Better On Rich Soil by Samuel Nnorom, African print fabric, 190 x 185 x 23 cm (Image Credits: The 1897 Gallery)
Better On Rich Soil by Samuel Nnorom, African print fabric, 190 x 185 x 23 cm (Image Credits: The 1897 Gallery)

In collaboration with Nigeria’s Ministry of Art, Culture, Tourism, and the Creative Economy, The 1897 Gallery presents Samuel Nnorom’s practice as a lyrical exploration of memory, material, and human connection. The gallery itself moves like a nomadic constellation, linking Africa, its diaspora, and the wider world.

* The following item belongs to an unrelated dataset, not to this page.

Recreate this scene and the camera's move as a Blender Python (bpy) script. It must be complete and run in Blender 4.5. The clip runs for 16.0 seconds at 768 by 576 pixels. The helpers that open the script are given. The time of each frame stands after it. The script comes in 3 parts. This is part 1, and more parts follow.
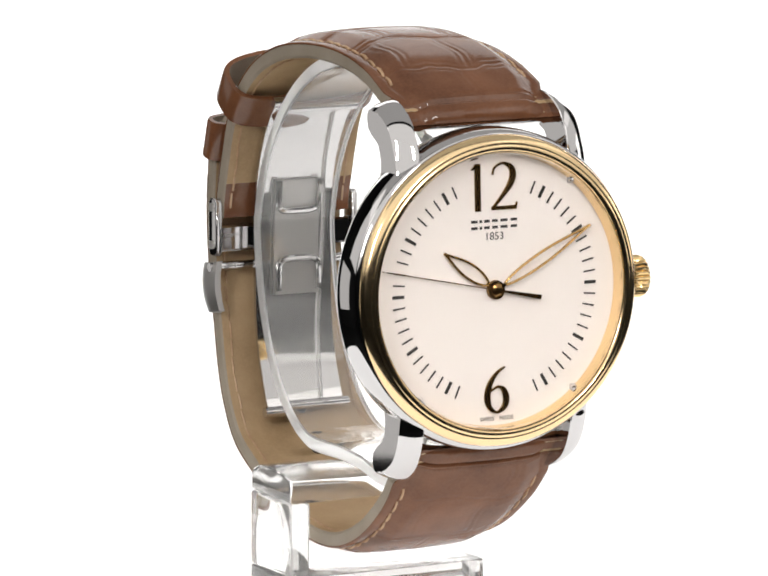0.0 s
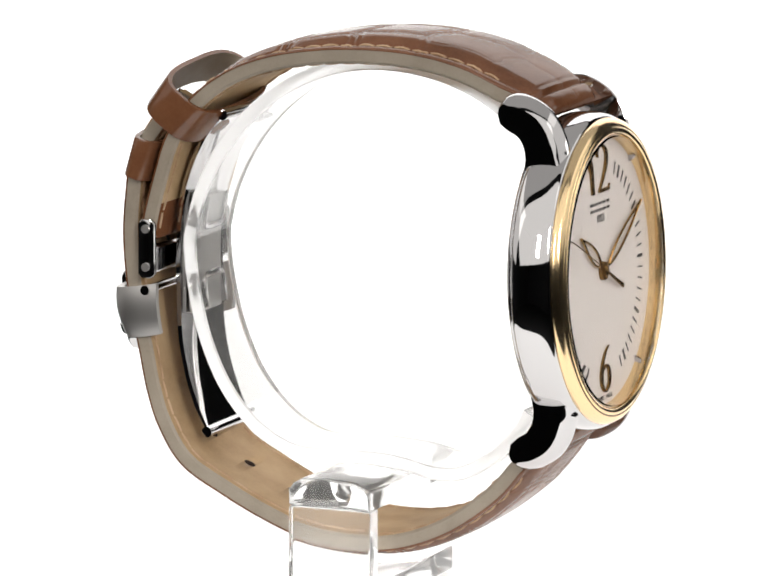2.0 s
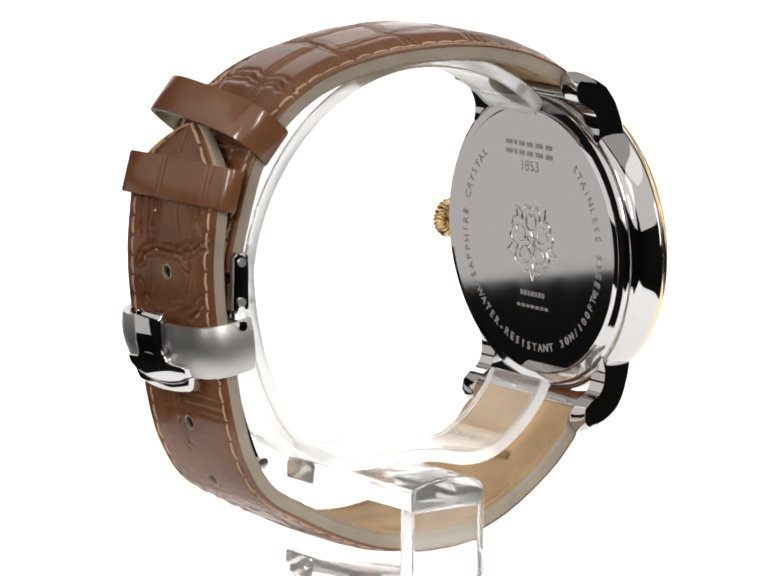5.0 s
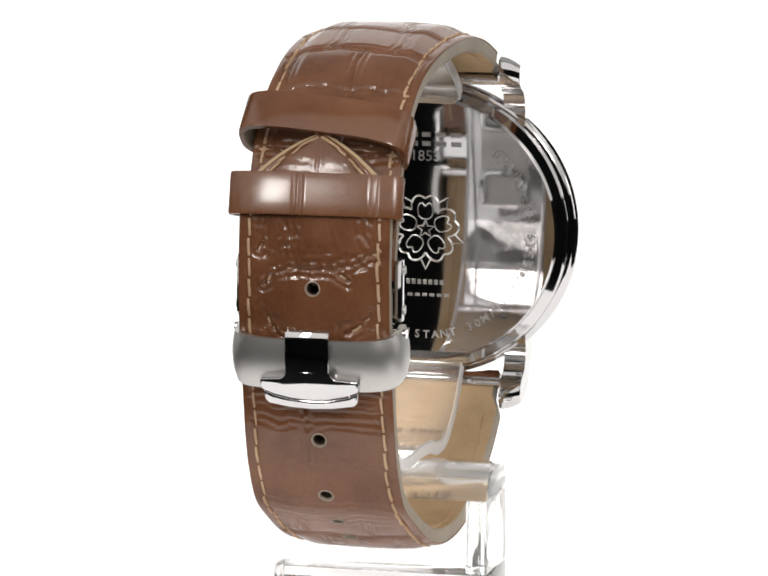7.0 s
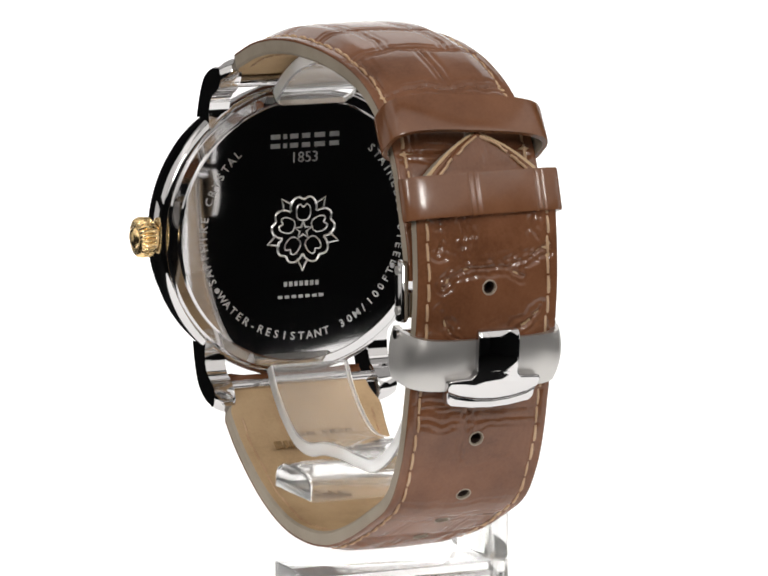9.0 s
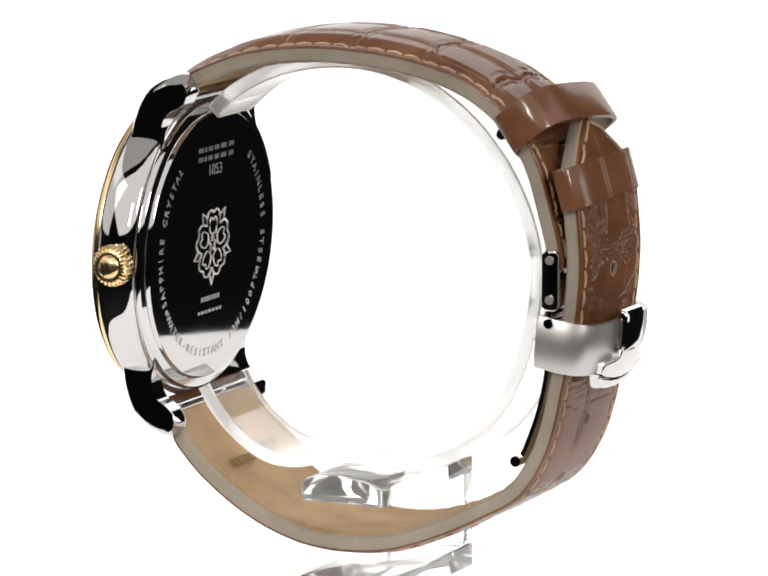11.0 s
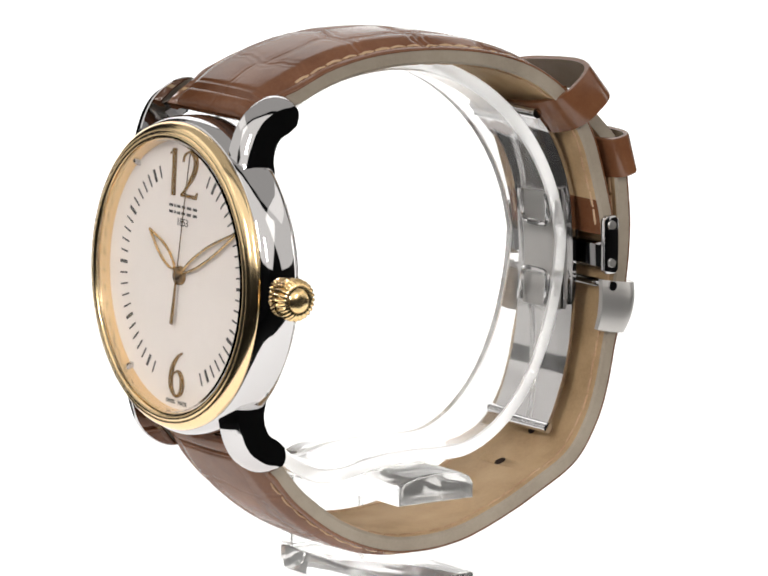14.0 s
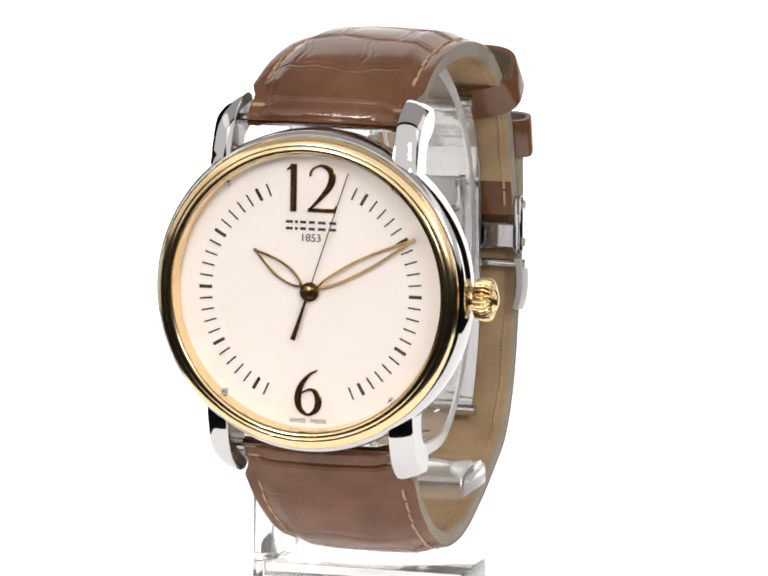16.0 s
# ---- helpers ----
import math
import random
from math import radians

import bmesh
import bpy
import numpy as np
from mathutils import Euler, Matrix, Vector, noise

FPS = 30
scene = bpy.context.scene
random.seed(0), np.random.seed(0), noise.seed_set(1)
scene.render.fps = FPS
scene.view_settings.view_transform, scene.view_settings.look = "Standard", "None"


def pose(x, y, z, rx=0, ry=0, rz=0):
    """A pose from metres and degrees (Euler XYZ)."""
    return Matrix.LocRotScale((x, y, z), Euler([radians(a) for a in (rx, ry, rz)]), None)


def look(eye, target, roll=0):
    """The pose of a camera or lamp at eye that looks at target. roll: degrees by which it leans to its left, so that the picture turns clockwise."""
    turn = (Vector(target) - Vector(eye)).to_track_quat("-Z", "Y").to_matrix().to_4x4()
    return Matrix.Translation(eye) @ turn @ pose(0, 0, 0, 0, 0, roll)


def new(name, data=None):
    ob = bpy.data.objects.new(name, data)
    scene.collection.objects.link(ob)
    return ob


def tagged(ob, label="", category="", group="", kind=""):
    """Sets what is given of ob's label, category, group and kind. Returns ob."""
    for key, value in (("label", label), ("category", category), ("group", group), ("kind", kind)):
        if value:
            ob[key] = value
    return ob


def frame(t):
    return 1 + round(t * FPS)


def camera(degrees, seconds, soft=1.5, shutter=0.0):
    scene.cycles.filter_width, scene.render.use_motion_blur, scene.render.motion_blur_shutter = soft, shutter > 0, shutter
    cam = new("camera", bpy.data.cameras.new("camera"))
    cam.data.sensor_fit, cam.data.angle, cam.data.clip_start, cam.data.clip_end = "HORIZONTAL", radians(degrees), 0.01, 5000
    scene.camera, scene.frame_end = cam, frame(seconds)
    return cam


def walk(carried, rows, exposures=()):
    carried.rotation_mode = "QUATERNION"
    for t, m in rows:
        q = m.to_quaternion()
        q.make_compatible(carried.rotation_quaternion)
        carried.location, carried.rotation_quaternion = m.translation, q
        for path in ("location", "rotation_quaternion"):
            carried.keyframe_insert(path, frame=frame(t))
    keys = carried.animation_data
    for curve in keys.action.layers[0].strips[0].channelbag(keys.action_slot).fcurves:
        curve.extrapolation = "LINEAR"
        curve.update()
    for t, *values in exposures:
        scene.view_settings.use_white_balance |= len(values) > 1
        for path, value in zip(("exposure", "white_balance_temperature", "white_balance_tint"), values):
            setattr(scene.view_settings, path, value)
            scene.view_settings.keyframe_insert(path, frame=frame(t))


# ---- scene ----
MM = 0.001
TABLE_TO_DIAL = 0.0426          # the dial's centre above the table

# ------------------------------------------------------------------ camera
cam = camera(7.70, 16.0, soft=1.9)
EYE = Vector((0.00041, -0.708, TABLE_TO_DIAL + 0.1132))
VIEW = Vector((0.0, math.cos(radians(9.440)), -math.sin(radians(9.440))))
walk(cam, [(0.0, look(EYE, EYE + VIEW, 0.263)), (16.0, look(EYE, EYE + VIEW, 0.263))])

# ------------------------------------------------------------------ world and lamps
world = bpy.data.worlds.new("dark_studio")
world.use_nodes = True
world.node_tree.nodes["Background"].inputs["Color"].default_value = (0.9, 0.95, 1.0, 1)
world.node_tree.nodes["Background"].inputs["Strength"].default_value = 0.02
scene.world = world


def softbox(name, eye, target, sx, sy, watts, colour=(1, 0.97, 0.93)):
    data = bpy.data.lights.new(name, "AREA")
    data.shape, data.size, data.size_y = "RECTANGLE", sx, sy
    data.energy, data.color = watts, colour
    ob = new(name, data)
    ob.matrix_world = look(eye, target)
    return ob


WATCH_AT = (0, 0, TABLE_TO_DIAL)
softbox("front_softbox", (0.0, -0.53, 0.49), (0, -0.02, 0.02), 1.9, 0.72, 4.2)
softbox("overhead_softbox", (0.0, 0.27, 0.74), (0, 0.27, 0.0), 2.2, 0.92, 2.8)
softbox("key_strip_a", (-0.38, -0.66, 0.38), WATCH_AT, 0.085, 0.22, 1.75)
softbox("key_strip_b", (0.38, -0.66, 0.38), WATCH_AT, 0.085, 0.22, 1.75)
softbox("side_softbox_a", (0.60, 0.20, 0.10), WATCH_AT, 0.14, 0.20, 0.2)
softbox("side_softbox_b", (-0.64, 0.30, -0.02), WATCH_AT, 0.30, 0.20, 0.12)
softbox("side_panel_a", (-0.74, 0.0, 0.43), (0, 0, 0.20), 0.80, 0.58, 1.15)
softbox("side_panel_b", (0.74, 0.0, 0.43), (0, 0, 0.20), 0.80, 0.58, 1.15)


# ------------------------------------------------------------------ materials
def node_material(name):
    m = bpy.data.materials.new(name)
    m.use_nodes = True
    nt = m.node_tree
    return m, nt, nt.nodes["Principled BSDF"]


def noise_node(nt, scale, detail=4.0, rough=0.55, source=None, stretch=(1, 1, 1)):
    co = nt.nodes.new("ShaderNodeTexCoord")
    mp = nt.nodes.new("ShaderNodeMapping")
    mp.inputs["Scale"].default_value = stretch
    nt.links.new(co.outputs[source or "Object"], mp.inputs["Vector"])
    n = nt.nodes.new("ShaderNodeTexNoise")
    n.inputs["Scale"].default_value, n.inputs["Detail"].default_value, n.inputs["Roughness"].default_value = scale, detail, rough
    nt.links.new(mp.outputs["Vector"], n.inputs["Vector"])
    return n


def ramp_node(nt, fac, stops):
    r = nt.nodes.new("ShaderNodeValToRGB")
    while len(r.color_ramp.elements) < len(stops):
        r.color_ramp.elements.new(0.5)
    for e, (pos, col) in zip(r.color_ramp.elements, stops):
        e.position, e.color = pos, (*col, 1) if len(col) == 3 else col
    nt.links.new(fac, r.inputs["Fac"])
    return r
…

Nnorom’s “bubbles,” suspended between sculpture, painting, and textile, recall his childhood amid his father’s shoes and mother’s sewing, while discarded Ankara fabrics transform into delicate constellations of memory, ritual, and kinship. A self-described “custodian of material culture,” he layers foam and fabric to evoke a “fabric of society,” where lives and social structures entwine. Ankara becomes a conduit for identity, belonging, and cohesion, and the bubble evokes both containment and passage—a visual metaphor for how stories travel, shift, and are held. As Sosa Omorogbe, Founder of The 1897 Gallery, notes, African narratives do not stand at the margins but move through global culture as shared sensibilities; in her words, “African stories are not peripheral; they are part of the world’s shared emotional language.”